§ **What the exercise asks**: Write out the data below exactly as given, without any of its pictures.

§ **Data provided**:
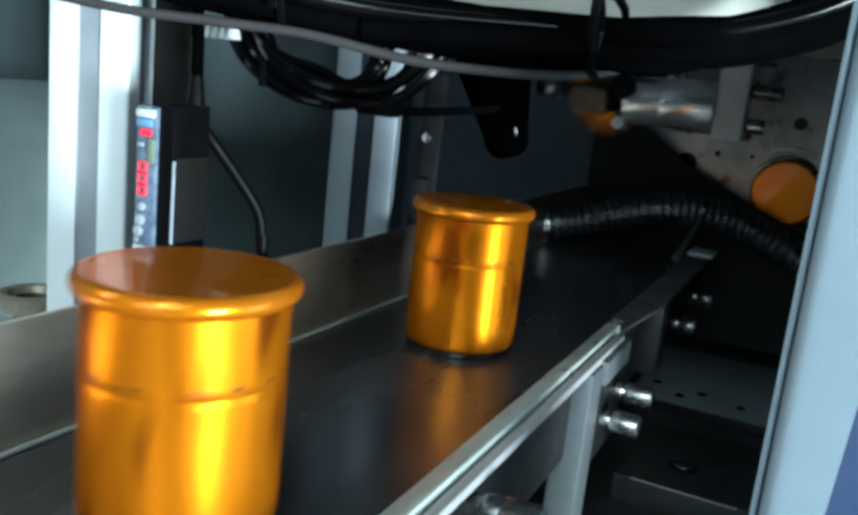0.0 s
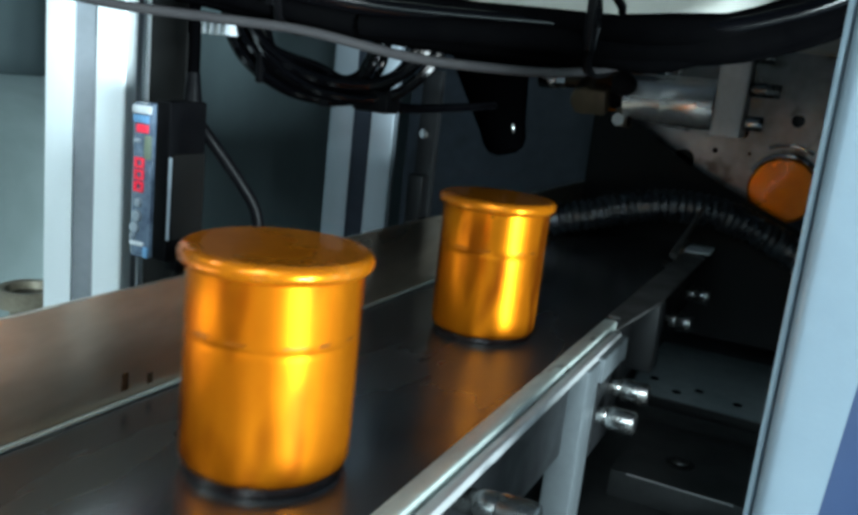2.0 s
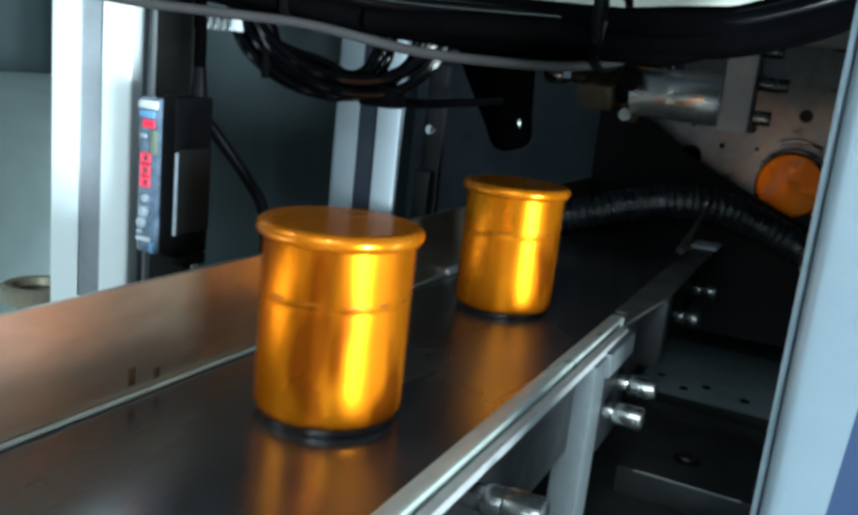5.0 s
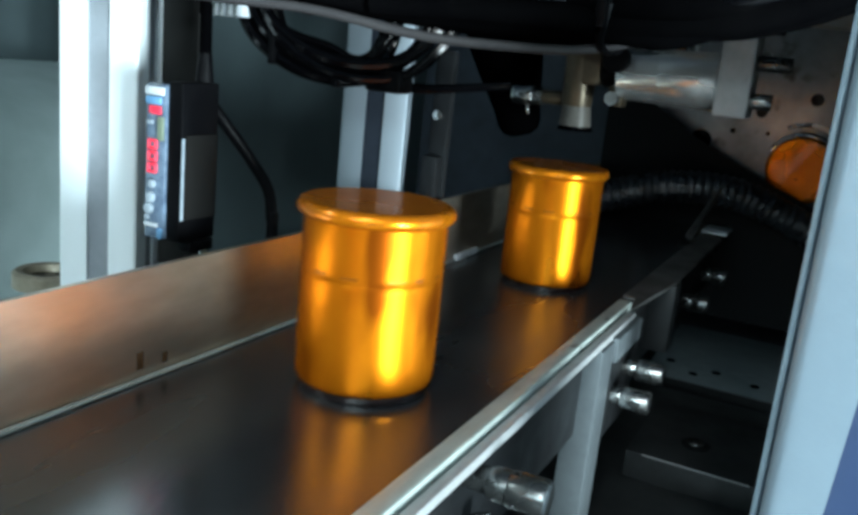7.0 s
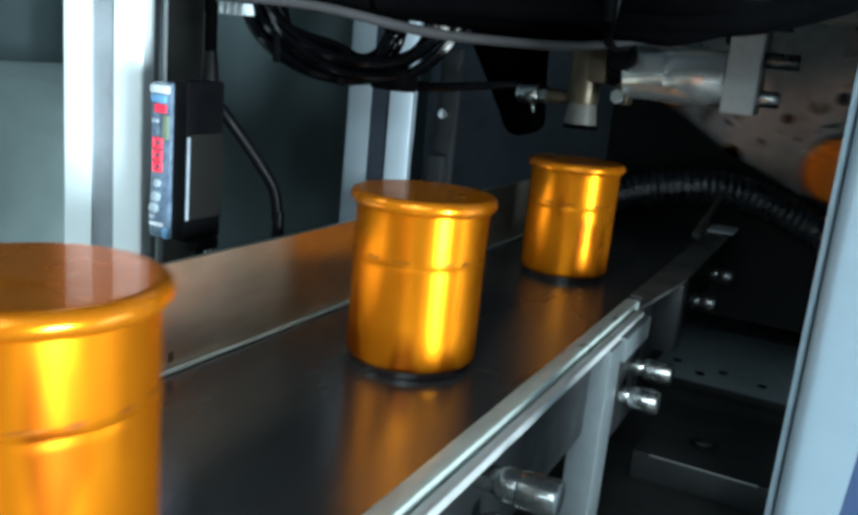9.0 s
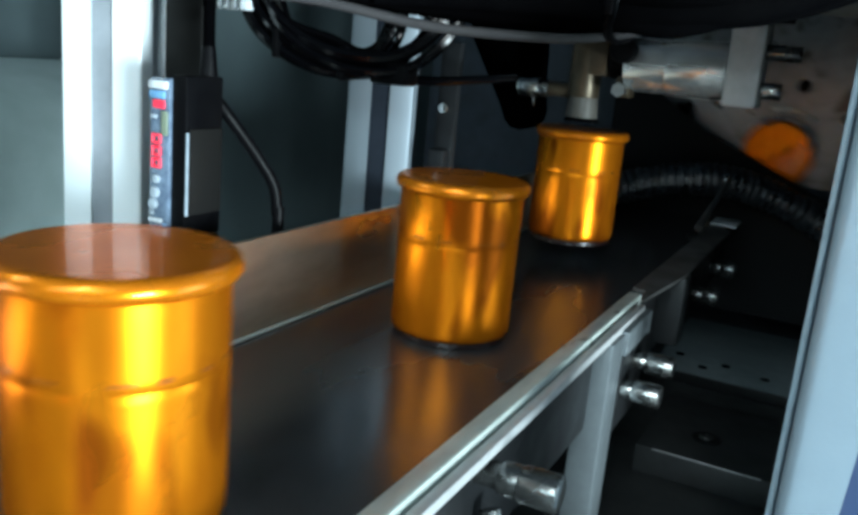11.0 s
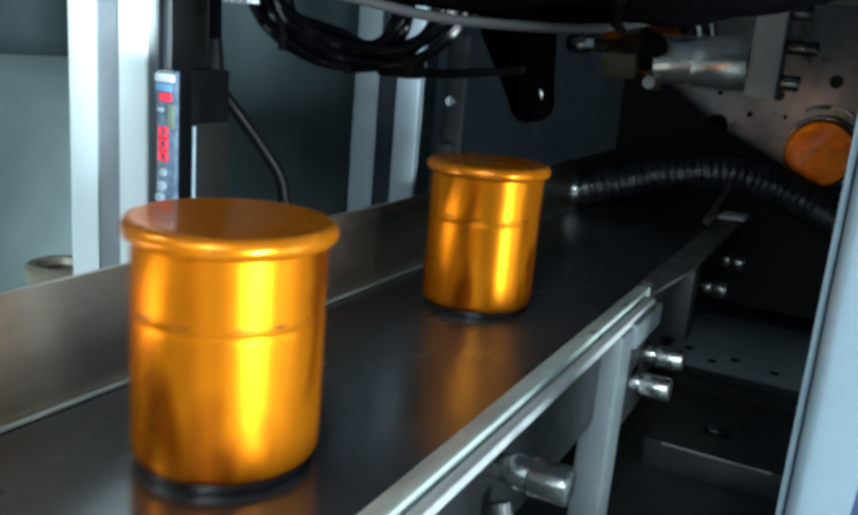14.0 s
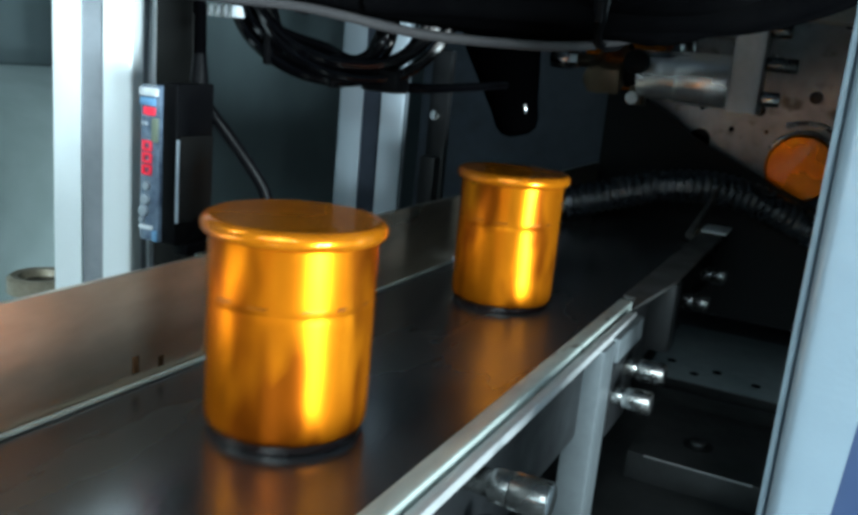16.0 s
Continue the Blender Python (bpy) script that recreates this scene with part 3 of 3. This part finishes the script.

§ **Full response**:
0.0 s
2.0 s
5.0 s
7.0 s
9.0 s
11.0 s
14.0 s
16.0 s
Continue the Blender Python (bpy) script that recreates this scene with part 3 of 3. This part finishes the script.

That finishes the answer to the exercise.